Preheat air fryer to 200°C for three minutes. Cut through the pork skin with parallel cuts in two directions. Rub all over with salt, place in the air fryer basket and spray the skin with oil. Cook for 25 minutes, then lower the heat to 160°C and cook for a further 30 minutes, or until cooked to your liking. Serve with the sauce and a steamed green vegetable.

Sauce: Place all ingredients except sweetener in a medium saucepan and simmer for 20 minutes or until everything is soft. Cool then blend until smooth. Sweeten to taste with a little sugar, honey or maple syrup. I used a tablespoonful of sugar.

Serves 4

Note: Freeze stoned plums during the season, six to a bag. They are useful to make this recipe, or to add to fruit crumbles. The plum sauce keeps in the fridge for up to a week or in the freezer for several months.

 

 

 

 

Smoked Salmon with Ricotta and Asparagus

I’m always on the lookout for tasty, low carb lunches which can be made quickly. During the asparagus season we often have this easy combo. Aldi sells a fresh creamy ricotta in a 500g plastic container like a sieve, which we really like. It’s enough to make this recipe two or three times. Often the simplest of recipes are the best.
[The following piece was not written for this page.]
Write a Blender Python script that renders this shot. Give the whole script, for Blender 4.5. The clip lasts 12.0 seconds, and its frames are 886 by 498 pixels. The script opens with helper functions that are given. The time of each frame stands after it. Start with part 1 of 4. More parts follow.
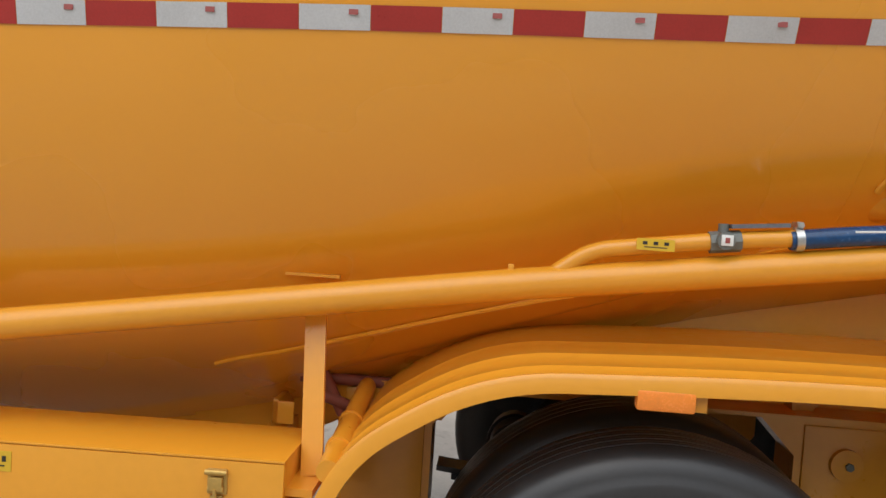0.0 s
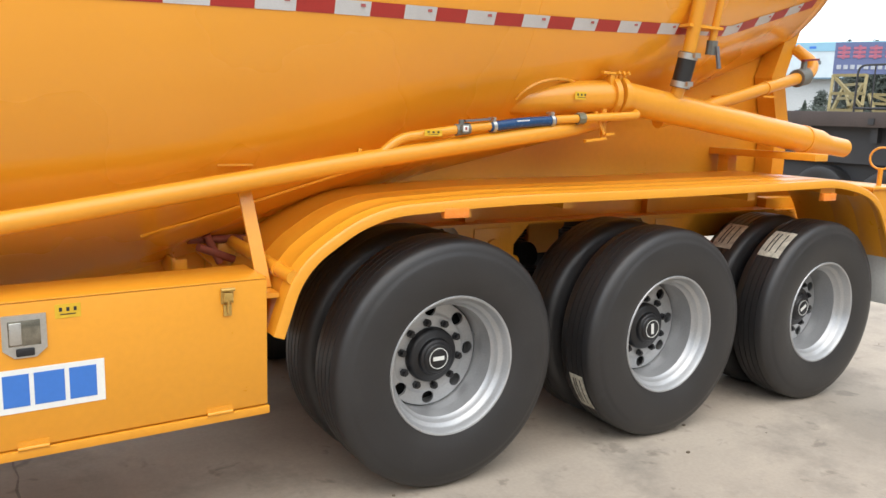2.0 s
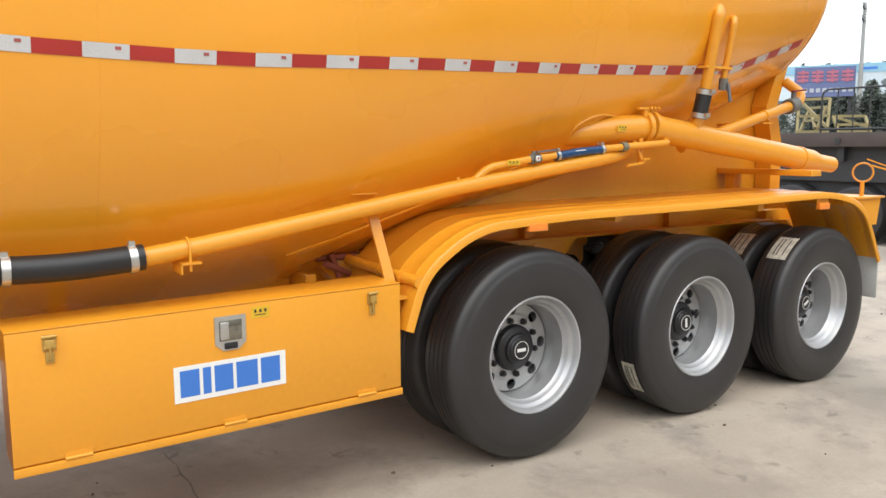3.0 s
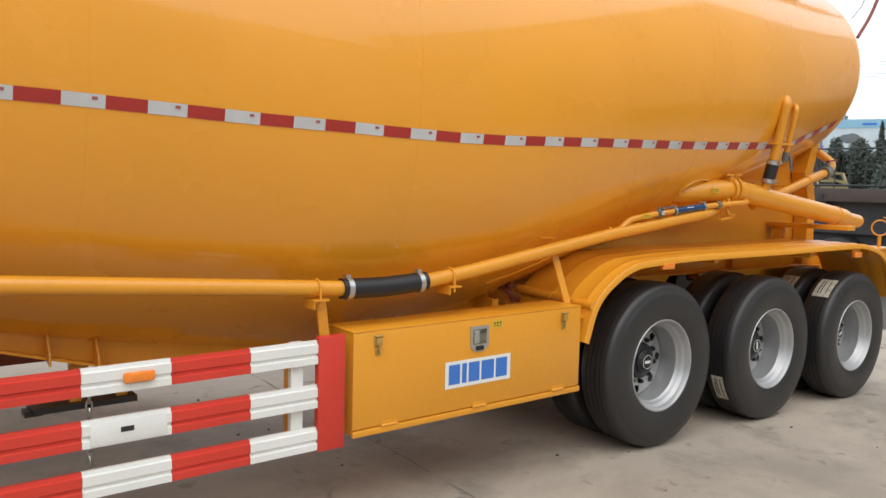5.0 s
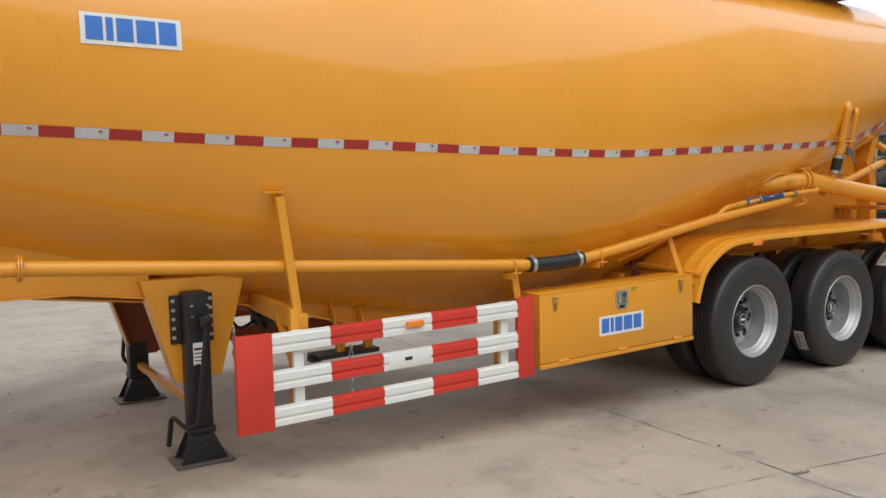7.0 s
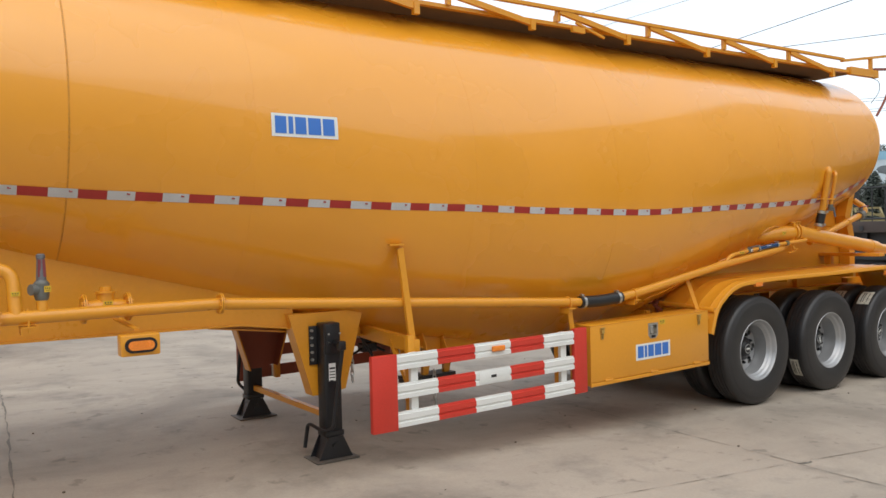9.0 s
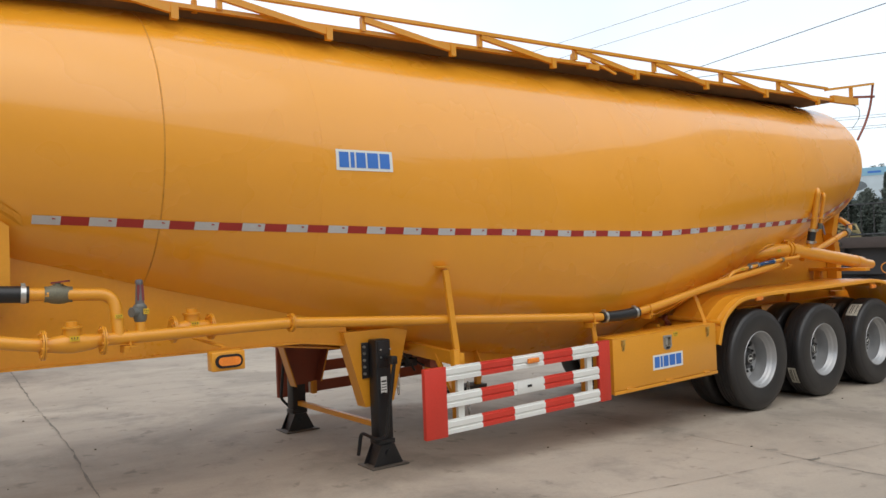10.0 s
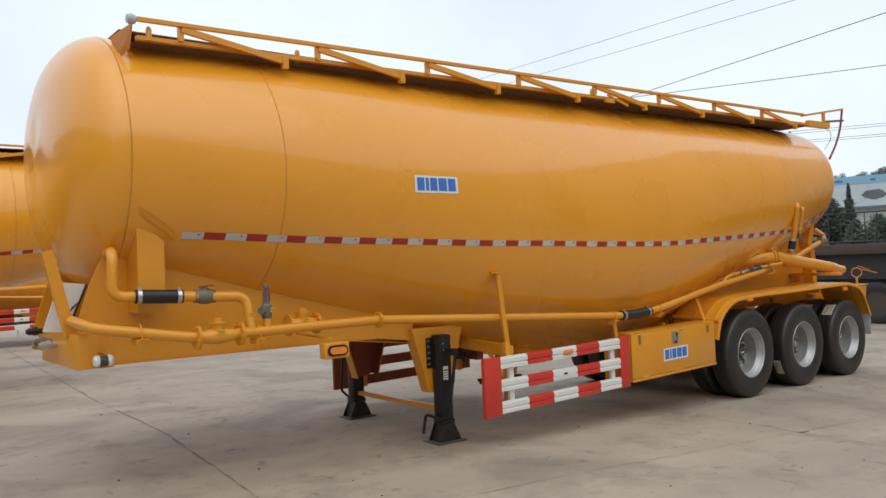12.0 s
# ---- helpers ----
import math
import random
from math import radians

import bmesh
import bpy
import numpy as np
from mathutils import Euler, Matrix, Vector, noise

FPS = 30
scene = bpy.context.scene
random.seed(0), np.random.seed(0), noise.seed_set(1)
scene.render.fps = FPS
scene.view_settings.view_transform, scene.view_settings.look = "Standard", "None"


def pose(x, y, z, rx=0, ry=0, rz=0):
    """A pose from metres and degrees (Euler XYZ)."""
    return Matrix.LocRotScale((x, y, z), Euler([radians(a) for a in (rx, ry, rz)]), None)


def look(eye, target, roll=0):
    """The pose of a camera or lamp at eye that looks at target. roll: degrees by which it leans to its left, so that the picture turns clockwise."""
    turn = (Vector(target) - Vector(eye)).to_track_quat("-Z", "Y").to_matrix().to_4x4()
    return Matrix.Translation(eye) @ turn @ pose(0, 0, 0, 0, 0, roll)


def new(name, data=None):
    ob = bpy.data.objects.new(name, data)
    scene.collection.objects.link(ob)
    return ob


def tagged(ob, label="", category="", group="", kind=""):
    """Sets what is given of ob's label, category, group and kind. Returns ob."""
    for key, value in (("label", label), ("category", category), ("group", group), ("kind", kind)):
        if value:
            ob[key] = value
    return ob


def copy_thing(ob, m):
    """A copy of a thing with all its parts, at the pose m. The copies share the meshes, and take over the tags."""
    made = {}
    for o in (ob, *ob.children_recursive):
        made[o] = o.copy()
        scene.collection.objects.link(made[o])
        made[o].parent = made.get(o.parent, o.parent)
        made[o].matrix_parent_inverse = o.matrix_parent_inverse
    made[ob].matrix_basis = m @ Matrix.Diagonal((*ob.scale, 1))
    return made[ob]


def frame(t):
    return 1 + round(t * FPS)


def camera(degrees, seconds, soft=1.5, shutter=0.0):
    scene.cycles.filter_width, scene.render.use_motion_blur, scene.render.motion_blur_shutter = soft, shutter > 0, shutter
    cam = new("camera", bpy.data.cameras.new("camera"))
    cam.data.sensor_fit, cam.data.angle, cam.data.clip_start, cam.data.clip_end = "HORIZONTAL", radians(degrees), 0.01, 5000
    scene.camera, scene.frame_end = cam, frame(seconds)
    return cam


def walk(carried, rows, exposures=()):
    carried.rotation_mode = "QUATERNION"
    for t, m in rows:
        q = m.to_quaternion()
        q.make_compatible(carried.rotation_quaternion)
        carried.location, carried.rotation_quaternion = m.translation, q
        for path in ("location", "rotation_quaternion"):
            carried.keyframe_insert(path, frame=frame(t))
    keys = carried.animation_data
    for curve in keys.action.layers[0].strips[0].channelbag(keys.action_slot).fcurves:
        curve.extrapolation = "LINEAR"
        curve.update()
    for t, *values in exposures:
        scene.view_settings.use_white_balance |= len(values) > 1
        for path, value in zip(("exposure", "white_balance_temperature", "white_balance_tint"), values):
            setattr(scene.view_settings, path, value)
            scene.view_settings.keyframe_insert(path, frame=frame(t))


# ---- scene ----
cam = camera(58.6, 12.0)
PATH = [
    (0, (-0.384, -1.634, 1.575), (-0.52, 0.357, 1.457), 3.6),
    (0.4, (-0.509, -1.924, 1.58), (-0.102, 0.034, 1.553), 3.4),
    (0.5, (-0.546, -1.975, 1.581), (-0.034, -0.042, 1.562), 3.5),
    (1, (-0.911, -2.227, 1.586), (-0.064, -0.426, 1.395), 2.5),
    (1.5, (-1.283, -2.478, 1.55), (-0.324, -0.743, 1.288), 2.3),
    (2, (-1.744, -2.652, 1.598), (-0.692, -0.986, 1.255), 1.8),
    (2.5, (-2.146, -2.778, 1.625), (-1.031, -1.147, 1.313), 1.0),
    (3, (-2.585, -2.935, 1.595), (-1.465, -1.299, 1.336), -0.2),
    (3.5, (-3.041, -2.943, 1.617), (-1.961, -1.283, 1.336), -1.2),
    (3.7, (-3.222, -2.936, 1.637), (-2.181, -1.252, 1.352), -1.2),
    (5.3, (-4.473, -3.247, 1.687), (-3.223, -1.691, 1.545), 0.8),
    (5.5, (-4.65, -3.33, 1.696), (-3.386, -1.787, 1.556), -0.1),
    (5.6, (-4.741, -3.371, 1.698), (-3.526, -1.79, 1.547), -0.5),
    (6, (-5.062, -3.451, 1.714), (-3.961, -1.793, 1.515), -2.1),
    (6.5, (-5.305, -3.781, 1.705), (-4.231, -2.104, 1.518), -1.6),
    (7, (-5.724, -4.003, 1.724), (-4.631, -2.335, 1.563), -1.2),
    (7.5, (-6.063, -4.201, 1.732), (-4.987, -2.521, 1.585), -0.8),
    (9.5, (-7.378, -4.743, 1.799), (-6.21, -3.12, 1.793), -1.8),
    (10, (-7.74, -4.806, 1.809), (-6.552, -3.198, 1.82), -2.2),
    (10.5, (-8.03, -4.928, 1.814), (-6.87, -3.299, 1.837), -2.3),
    (11, (-8.394, -5.009, 1.855), (-7.216, -3.394, 1.916), -2.4),
    (11.5, (-8.714, -5.093, 1.839), (-7.488, -3.514, 1.888), -2.9),
    (12, (-9.018, -5.247, 1.832), (-7.767, -3.687, 1.863), -2.5),
]
walk(cam, [(t, look(eye, target, roll)) for t, eye, target, roll in PATH], exposures=[(0, 0.76, 6700, 10), (0.5, 0.78, 6650, 10), (1, 0.89, 6650, 10), (1.5, 1.13, 6700, 10), (2.5, 1.31, 6900, 10), (3.5, 1.1, 6900, 10), (5.5, 0.74, 6900, 10), (7.5, 0.62, 6800, 10), (9.5, 0.52, 6850, 10), (12, 0.25, 6900, 10)])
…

The smoked salmon rolls are quite filling, so if preferred use only two slices and less ricotta filling, to make them smaller.

6 slices smoked salmon
1 cup fresh ricotta cheese (or substitution see below)
2 Tbs chopped chives
Balsamic Glaze
10-12 spears of fresh asparagus
Kewpie mayonnaise or butter (optional)

Place 3 slices of smoked salmon on a chopping board, slightly overlapping, to make a rough circle or square. Mix the ricotta with the chives and season if you like – I don’t find it’s necessary. Place half the mixture on the smoked salmon in a sausage shape in the middle, then roll up into a neat package. Repeat and place one on each of 2 serving plates. Meanwhile cook the asparagus for about 6 minutes in boiling water, drain and pat dry. Arrange asparagus on the plates. Drizzle a little balsamic glaze over the smoked salmon packages. Serve with kewpie mayonnaise or butter on the asparagus.

Serves 2

Substitutions: soft goat’s cheese, queso fresco in South America, cottage cheese.